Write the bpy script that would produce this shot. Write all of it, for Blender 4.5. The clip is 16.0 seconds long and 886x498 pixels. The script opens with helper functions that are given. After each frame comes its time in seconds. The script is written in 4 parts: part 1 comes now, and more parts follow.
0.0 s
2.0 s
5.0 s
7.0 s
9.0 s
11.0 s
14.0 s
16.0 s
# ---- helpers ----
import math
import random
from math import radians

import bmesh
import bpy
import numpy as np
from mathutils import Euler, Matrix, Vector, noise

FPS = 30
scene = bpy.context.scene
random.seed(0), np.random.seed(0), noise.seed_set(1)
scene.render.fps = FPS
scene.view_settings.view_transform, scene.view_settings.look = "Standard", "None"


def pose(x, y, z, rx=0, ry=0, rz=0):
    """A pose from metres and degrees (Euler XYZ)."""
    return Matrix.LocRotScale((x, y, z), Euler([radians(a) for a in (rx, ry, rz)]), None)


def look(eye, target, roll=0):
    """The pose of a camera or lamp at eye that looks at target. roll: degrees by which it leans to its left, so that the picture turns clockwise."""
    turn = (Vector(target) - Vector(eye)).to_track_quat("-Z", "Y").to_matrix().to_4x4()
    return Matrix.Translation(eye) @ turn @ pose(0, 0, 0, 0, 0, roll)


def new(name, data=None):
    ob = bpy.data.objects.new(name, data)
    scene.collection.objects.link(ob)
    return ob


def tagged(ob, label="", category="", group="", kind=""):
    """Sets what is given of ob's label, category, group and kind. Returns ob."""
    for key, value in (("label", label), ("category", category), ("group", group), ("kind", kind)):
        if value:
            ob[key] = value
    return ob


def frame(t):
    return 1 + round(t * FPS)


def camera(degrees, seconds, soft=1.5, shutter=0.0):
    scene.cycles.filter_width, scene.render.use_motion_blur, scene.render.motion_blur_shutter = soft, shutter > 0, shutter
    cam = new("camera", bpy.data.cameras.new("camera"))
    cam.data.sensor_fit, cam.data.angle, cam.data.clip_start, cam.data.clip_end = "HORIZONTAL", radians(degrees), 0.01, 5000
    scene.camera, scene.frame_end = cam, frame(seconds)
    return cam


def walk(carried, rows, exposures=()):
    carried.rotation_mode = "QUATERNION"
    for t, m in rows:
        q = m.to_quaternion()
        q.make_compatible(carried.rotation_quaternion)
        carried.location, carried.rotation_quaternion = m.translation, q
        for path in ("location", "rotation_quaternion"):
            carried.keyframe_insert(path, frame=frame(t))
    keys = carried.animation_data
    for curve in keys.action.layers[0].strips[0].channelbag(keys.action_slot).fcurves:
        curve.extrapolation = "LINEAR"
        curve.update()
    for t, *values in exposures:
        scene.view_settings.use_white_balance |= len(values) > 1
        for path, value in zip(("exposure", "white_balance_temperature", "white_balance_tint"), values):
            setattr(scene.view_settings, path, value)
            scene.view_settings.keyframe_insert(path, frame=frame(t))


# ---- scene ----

* The exercise: Please return, exactly as they appear, the lines starting at the one that contains "return Matrix.LocRotScale((x, y, z), Euler([radians(a)" and ending at the one that contains "return Matrix.Translation(eye) @".

* Correct output:
    return Matrix.LocRotScale((x, y, z), Euler([radians(a) for a in (rx, ry, rz)]), None)


def look(eye, target, roll=0):
    """The pose of a camera or lamp at eye that looks at target. roll: degrees by which it leans to its left, so that the picture turns clockwise."""
    turn = (Vector(target) - Vector(eye)).to_track_quat("-Z", "Y").to_matrix().to_4x4()
    return Matrix.Translation(eye) @ turn @ pose(0, 0, 0, 0, 0, roll)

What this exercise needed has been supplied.